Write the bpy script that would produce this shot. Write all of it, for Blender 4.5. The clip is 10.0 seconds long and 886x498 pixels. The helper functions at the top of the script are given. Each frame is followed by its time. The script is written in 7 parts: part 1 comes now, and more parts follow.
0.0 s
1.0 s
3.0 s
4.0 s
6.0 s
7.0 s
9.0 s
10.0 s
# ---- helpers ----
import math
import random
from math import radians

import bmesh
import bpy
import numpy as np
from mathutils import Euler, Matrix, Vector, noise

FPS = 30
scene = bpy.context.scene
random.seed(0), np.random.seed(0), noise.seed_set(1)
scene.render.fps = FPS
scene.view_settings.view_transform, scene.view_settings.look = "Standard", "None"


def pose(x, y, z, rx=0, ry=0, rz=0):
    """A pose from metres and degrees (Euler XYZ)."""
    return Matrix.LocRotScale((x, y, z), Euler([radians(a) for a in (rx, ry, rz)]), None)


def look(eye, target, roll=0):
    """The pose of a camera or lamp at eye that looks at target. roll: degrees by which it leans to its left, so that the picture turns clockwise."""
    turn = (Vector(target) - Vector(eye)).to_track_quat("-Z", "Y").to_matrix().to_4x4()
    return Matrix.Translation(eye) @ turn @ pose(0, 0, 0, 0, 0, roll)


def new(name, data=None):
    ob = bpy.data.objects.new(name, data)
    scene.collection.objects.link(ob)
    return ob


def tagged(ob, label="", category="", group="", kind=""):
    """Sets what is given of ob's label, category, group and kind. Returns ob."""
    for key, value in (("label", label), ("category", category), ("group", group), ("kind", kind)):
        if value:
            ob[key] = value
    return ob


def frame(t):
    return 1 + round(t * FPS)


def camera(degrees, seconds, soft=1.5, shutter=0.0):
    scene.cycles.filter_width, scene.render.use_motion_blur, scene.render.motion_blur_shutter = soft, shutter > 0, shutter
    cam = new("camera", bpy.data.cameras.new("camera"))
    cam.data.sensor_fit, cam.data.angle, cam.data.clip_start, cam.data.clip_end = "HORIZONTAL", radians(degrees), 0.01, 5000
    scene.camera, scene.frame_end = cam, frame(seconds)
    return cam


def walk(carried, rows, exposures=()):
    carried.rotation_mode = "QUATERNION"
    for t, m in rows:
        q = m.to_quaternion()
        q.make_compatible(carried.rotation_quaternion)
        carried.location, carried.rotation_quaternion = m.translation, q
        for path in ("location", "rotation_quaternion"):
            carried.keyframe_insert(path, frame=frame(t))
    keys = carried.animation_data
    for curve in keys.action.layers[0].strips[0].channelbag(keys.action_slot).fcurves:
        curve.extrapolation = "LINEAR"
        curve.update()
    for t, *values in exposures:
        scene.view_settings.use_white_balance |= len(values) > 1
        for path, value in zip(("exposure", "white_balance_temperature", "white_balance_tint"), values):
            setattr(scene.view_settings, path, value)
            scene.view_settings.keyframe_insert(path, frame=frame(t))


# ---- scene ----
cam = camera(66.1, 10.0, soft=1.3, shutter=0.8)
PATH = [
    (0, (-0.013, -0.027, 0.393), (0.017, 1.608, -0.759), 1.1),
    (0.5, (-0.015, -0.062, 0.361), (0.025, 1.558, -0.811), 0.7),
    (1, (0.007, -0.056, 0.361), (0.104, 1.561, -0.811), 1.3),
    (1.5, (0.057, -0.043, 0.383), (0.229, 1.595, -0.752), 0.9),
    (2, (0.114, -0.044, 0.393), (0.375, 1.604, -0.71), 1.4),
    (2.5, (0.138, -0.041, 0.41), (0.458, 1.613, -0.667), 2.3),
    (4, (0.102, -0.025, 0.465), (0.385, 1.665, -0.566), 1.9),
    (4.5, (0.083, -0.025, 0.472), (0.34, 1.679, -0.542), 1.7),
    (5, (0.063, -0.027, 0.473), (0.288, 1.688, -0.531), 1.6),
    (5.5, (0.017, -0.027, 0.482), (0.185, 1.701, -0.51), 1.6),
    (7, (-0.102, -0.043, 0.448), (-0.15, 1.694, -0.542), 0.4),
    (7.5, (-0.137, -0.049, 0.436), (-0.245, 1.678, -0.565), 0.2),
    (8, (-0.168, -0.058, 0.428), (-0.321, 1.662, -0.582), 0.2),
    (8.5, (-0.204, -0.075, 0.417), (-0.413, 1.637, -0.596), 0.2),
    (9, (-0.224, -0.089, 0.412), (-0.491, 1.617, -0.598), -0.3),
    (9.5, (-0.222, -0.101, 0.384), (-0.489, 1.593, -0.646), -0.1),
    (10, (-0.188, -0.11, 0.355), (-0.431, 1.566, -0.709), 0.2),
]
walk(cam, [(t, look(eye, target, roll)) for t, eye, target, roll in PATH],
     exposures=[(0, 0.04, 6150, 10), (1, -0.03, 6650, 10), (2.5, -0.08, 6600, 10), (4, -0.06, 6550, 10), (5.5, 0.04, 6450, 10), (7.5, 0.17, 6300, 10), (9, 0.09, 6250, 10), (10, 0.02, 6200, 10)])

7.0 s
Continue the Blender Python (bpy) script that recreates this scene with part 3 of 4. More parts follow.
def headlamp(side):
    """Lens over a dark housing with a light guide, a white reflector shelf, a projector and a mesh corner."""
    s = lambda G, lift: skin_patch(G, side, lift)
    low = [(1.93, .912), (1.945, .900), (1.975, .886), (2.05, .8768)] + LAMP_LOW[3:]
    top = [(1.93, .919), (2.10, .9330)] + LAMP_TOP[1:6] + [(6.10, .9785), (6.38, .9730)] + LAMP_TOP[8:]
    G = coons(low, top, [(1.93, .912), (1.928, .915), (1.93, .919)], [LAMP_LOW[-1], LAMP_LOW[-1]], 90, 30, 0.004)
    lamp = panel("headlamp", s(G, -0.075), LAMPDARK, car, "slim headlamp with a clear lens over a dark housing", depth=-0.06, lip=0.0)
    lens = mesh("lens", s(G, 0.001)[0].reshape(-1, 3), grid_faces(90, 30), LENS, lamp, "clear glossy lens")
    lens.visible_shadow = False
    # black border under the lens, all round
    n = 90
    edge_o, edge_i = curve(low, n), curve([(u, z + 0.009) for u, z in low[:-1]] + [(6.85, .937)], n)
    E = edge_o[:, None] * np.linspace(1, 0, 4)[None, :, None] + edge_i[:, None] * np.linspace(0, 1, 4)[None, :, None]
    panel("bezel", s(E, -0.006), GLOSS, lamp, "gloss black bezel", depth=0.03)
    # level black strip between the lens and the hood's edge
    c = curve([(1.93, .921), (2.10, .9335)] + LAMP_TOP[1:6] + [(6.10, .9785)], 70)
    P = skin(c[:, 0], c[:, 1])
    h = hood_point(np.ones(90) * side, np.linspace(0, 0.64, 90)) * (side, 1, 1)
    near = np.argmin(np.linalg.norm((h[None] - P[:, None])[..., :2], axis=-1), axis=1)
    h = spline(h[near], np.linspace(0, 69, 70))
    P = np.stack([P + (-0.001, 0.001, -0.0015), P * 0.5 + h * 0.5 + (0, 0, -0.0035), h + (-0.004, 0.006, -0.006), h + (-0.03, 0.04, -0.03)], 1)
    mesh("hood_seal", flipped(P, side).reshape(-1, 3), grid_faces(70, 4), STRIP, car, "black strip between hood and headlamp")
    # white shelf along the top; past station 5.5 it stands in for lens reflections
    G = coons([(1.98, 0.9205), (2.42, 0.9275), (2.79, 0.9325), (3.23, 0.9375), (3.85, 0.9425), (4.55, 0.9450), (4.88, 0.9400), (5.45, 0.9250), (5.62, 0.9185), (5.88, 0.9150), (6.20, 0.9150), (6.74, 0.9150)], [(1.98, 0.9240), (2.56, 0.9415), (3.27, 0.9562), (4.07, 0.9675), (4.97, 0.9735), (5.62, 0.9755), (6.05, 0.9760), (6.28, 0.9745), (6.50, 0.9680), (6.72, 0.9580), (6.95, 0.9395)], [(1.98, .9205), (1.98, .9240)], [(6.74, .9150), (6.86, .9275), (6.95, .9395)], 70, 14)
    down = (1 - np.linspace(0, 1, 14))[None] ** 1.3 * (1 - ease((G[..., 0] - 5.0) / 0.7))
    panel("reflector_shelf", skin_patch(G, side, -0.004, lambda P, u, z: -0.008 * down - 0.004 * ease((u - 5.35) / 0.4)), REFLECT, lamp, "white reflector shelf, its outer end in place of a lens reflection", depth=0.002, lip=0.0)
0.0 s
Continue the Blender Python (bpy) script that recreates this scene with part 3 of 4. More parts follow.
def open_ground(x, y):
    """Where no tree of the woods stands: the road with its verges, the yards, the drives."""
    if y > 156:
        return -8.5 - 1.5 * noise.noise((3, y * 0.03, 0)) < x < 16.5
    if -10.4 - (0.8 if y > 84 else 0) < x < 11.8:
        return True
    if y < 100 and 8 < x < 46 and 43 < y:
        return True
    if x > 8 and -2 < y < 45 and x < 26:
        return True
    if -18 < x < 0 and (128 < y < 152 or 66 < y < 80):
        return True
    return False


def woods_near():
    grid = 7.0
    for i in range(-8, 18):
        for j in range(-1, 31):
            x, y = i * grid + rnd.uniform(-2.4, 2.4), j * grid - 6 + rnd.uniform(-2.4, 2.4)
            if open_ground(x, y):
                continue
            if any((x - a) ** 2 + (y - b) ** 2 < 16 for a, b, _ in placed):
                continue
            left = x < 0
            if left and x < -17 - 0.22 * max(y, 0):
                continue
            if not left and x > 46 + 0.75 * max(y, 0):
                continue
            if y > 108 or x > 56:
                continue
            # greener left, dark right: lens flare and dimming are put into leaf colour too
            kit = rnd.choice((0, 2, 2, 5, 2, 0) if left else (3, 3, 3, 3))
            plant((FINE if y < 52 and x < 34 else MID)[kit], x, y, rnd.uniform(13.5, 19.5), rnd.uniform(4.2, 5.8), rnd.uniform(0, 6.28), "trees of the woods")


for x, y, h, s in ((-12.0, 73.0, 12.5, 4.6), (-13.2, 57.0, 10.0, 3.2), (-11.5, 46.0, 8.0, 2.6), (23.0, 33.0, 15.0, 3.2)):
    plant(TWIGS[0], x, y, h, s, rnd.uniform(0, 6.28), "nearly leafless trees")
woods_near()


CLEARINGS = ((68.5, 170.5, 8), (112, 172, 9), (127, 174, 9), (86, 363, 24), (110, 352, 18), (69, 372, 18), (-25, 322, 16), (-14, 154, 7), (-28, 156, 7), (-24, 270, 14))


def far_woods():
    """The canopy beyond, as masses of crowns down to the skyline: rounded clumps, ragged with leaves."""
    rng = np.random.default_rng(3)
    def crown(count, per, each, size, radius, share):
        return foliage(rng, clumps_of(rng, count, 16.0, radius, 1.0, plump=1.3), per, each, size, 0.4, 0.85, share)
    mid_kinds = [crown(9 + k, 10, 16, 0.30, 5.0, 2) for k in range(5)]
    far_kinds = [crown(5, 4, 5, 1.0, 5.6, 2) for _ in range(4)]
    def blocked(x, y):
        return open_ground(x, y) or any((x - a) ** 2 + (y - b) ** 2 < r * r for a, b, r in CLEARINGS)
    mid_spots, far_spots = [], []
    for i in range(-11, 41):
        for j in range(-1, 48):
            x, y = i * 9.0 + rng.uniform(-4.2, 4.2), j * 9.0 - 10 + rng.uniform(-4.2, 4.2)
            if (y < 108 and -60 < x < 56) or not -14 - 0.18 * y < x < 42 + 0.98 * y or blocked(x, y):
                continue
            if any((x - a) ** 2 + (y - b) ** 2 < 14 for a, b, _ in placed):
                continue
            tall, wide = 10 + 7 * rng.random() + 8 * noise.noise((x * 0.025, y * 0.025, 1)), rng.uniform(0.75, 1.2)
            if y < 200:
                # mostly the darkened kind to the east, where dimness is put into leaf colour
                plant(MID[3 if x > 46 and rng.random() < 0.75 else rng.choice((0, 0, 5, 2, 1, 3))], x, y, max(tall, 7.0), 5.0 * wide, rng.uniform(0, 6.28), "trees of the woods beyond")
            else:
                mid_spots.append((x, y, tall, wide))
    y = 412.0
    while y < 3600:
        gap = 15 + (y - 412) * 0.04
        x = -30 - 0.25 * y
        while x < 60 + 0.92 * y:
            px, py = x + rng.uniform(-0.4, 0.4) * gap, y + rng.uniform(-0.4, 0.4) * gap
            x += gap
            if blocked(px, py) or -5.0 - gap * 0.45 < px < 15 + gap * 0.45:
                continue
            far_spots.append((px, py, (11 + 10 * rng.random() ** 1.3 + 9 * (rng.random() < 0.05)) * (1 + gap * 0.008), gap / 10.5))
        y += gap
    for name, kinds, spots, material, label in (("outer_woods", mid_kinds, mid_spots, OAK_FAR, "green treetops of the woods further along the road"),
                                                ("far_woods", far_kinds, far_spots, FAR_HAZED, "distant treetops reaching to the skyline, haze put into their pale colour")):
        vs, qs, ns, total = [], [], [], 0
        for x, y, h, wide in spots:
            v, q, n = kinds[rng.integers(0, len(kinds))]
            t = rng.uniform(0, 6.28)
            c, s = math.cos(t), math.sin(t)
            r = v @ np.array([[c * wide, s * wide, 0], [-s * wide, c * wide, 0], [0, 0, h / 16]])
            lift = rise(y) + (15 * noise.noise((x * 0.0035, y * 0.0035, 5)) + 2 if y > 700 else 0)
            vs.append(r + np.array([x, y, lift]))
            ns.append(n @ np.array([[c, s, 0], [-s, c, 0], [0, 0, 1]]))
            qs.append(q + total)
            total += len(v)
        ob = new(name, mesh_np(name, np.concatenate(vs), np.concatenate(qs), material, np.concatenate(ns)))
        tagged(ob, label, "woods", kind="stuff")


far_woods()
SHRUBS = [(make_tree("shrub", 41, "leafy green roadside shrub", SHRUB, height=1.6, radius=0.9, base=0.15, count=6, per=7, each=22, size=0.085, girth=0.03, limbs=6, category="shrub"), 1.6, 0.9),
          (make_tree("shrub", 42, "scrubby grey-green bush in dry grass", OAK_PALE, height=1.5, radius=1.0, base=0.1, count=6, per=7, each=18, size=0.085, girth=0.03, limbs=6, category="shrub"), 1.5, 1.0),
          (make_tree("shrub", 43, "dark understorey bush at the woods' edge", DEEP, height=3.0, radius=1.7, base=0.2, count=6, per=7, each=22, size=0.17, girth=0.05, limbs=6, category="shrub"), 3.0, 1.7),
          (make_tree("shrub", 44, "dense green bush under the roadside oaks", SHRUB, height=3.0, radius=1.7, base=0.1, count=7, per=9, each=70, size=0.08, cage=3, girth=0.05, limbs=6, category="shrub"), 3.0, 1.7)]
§
- Task description
Return exactly, please, the lines of the material from the first one down to and including the line where "scene = bpy.context.scene" appears.

- Finished exercise
Write the bpy script that would produce this shot. Write all of it, for Blender 4.5. The clip is 10.0 seconds long and 886x498 pixels. The helper functions at the top of the script are given. Each frame is followed by its time. The script is written in 7 parts: part 1 comes now, and more parts follow.
0.0 s
1.0 s
3.0 s
4.0 s
6.0 s
7.0 s
9.0 s
10.0 s
# ---- helpers ----
import math
import random
from math import radians

import bmesh
import bpy
import numpy as np
from mathutils import Euler, Matrix, Vector, noise

FPS = 30
scene = bpy.context.scene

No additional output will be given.